→ EXERCISE DETAILS: Leave the pictures out, and retype all of the material exactly as written.

→ COLLECTED DATA:

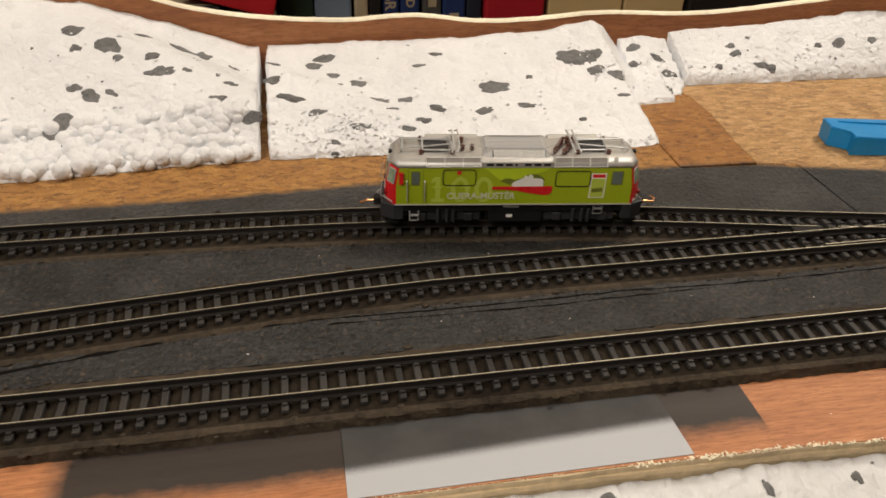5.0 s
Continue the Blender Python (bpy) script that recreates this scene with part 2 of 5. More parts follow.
BOARD = board_material("chip_board", (1.08, 0.92, 0.56), 0.95, 0.0015, 0.7)
BOARD_WEST = board_material("chip_board_west", (1.08, 0.92, 0.56), 0.95, 0.0015, 0.7, 0.75, [(-0.76, 0.1015), (-0.6, 0.1012), (-0.55, 0.1035), (-0.515, 0.1052)])
BOARD_PALE = board_material("pale_chip_board", (1.38, 1.44, 1.5), 0.74, 0.0015, 0.7, 0.4)
BOARD_TRACK = board_material("smooth_black_board", (1, 1, 1), 0.72, 0.0006, 0.45)
BOARD_DARK = board_material("chip_board_dark", (0.74, 0.57, 0.3))
PLY = plywood_material("red_plywood")
PLY_BACK = plywood_material("red_plywood_upright", False, (0.8, 0.75, 0.7))
PANEL_WOOD = plywood_material("brown_front_plywood", False, (0.75, 1.1, 1.5))
PLY_EDGE = plain("raw_plywood_edge", (0.86, 0.78, 0.61), 0.8, 0, 0.2, 500, 0.0004)
EDGE_FACE = plain("sawn_plywood_face", (0.52, 0.42, 0.27), 0.8, 0, 0.3, 300, 0.0003)
PLY_EDGE_DULL = plain("pale_middle_ply", (0.62, 0.49, 0.31), 0.8, 0, 0.3, 300, 0.0003)
BATTEN = plywood_material("pale_softwood", False, (1.15, 2.2, 3.7))
STRIP = plywood_material("weathered_strip", False, (0.6, 1.15, 2.1))
STYRO = styro_material("white_foam", (0.775, 0.79, 0.82), 0.0009, (0.8, 0.8, 0.8))
# Front bank foam: base darkened for the slope's shade, away from the lamp.
STYRO_TORN_SHADED = styro_material("shaded_torn_foam", (0.67, 0.68, 0.70), 0.0011, (0.8, 0.5, 0.7))
FLECK = plain("grey_foam_fleck", (0.125, 0.126, 0.128), 0.7, 0, 0.5, 420, 0.0005)
def vary_by_piece(m, amount=0.35):
    """Lets each piece differ a little in lightness."""
    n, l = m.node_tree.nodes, m.node_tree.links
    p = n["Principled BSDF"]
    src = p.inputs["Base Color"].links[0].from_socket
    info = n.new("ShaderNodeObjectInfo")
    hsv = n.new("ShaderNodeHueSaturation")
    l.new(math_node(n, l, "ADD", math_node(n, l, "MULTIPLY", info.outputs["Random"], 2 * amount), 1 - amount), hsv.inputs["Value"])
    l.new(src, hsv.inputs["Color"])
    l.new(hsv.outputs["Color"], p.inputs["Base Color"])
    return m


SLEEPER = plain("black_plastic_sleeper", (0.035, 0.033, 0.032), 0.55, 0, 0.3, 1200, 0.00008, 0.25)
vary_by_piece(SLEEPER, 0.3)
RAIL_SIDE = plain("blackened_rail_side", (0.016, 0.014, 0.013), 0.75, 0.0, 0.3, 900, 0, 0.2)
RAIL_TOP = plain("worn_rail_top", (0.45, 0.415, 0.32), 0.5, 0.6, 0.2, 500, 0)
BED = plain("black_track_bed", (0.022, 0.017, 0.012), 0.9, 0, 0.5, 420, 0.0004, 0.1)
BED_EDGE = plain("brown_black_bed_edge", (0.048, 0.037, 0.026), 0.9, 0, 0.6, 420, 0.0007, 0.2)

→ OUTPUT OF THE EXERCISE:
5.0 s
Continue the Blender Python (bpy) script that recreates this scene with part 2 of 5. More parts follow.
BOARD = board_material("chip_board", (1.08, 0.92, 0.56), 0.95, 0.0015, 0.7)
BOARD_WEST = board_material("chip_board_west", (1.08, 0.92, 0.56), 0.95, 0.0015, 0.7, 0.75, [(-0.76, 0.1015), (-0.6, 0.1012), (-0.55, 0.1035), (-0.515, 0.1052)])
BOARD_PALE = board_material("pale_chip_board", (1.38, 1.44, 1.5), 0.74, 0.0015, 0.7, 0.4)
BOARD_TRACK = board_material("smooth_black_board", (1, 1, 1), 0.72, 0.0006, 0.45)
BOARD_DARK = board_material("chip_board_dark", (0.74, 0.57, 0.3))
PLY = plywood_material("red_plywood")
PLY_BACK = plywood_material("red_plywood_upright", False, (0.8, 0.75, 0.7))
PANEL_WOOD = plywood_material("brown_front_plywood", False, (0.75, 1.1, 1.5))
PLY_EDGE = plain("raw_plywood_edge", (0.86, 0.78, 0.61), 0.8, 0, 0.2, 500, 0.0004)
EDGE_FACE = plain("sawn_plywood_face", (0.52, 0.42, 0.27), 0.8, 0, 0.3, 300, 0.0003)
PLY_EDGE_DULL = plain("pale_middle_ply", (0.62, 0.49, 0.31), 0.8, 0, 0.3, 300, 0.0003)
BATTEN = plywood_material("pale_softwood", False, (1.15, 2.2, 3.7))
STRIP = plywood_material("weathered_strip", False, (0.6, 1.15, 2.1))
STYRO = styro_material("white_foam", (0.775, 0.79, 0.82), 0.0009, (0.8, 0.8, 0.8))
# Front bank foam: base darkened for the slope's shade, away from the lamp.
STYRO_TORN_SHADED = styro_material("shaded_torn_foam", (0.67, 0.68, 0.70), 0.0011, (0.8, 0.5, 0.7))
FLECK = plain("grey_foam_fleck", (0.125, 0.126, 0.128), 0.7, 0, 0.5, 420, 0.0005)
def vary_by_piece(m, amount=0.35):
    """Lets each piece differ a little in lightness."""
    n, l = m.node_tree.nodes, m.node_tree.links
    p = n["Principled BSDF"]
    src = p.inputs["Base Color"].links[0].from_socket
    info = n.new("ShaderNodeObjectInfo")
    hsv = n.new("ShaderNodeHueSaturation")
    l.new(math_node(n, l, "ADD", math_node(n, l, "MULTIPLY", info.outputs["Random"], 2 * amount), 1 - amount), hsv.inputs["Value"])
    l.new(src, hsv.inputs["Color"])
    l.new(hsv.outputs["Color"], p.inputs["Base Color"])
    return m


SLEEPER = plain("black_plastic_sleeper", (0.035, 0.033, 0.032), 0.55, 0, 0.3, 1200, 0.00008, 0.25)
vary_by_piece(SLEEPER, 0.3)
RAIL_SIDE = plain("blackened_rail_side", (0.016, 0.014, 0.013), 0.75, 0.0, 0.3, 900, 0, 0.2)
RAIL_TOP = plain("worn_rail_top", (0.45, 0.415, 0.32), 0.5, 0.6, 0.2, 500, 0)
BED = plain("black_track_bed", (0.022, 0.017, 0.012), 0.9, 0, 0.5, 420, 0.0004, 0.1)
BED_EDGE = plain("brown_black_bed_edge", (0.048, 0.037, 0.026), 0.9, 0, 0.6, 420, 0.0007, 0.2)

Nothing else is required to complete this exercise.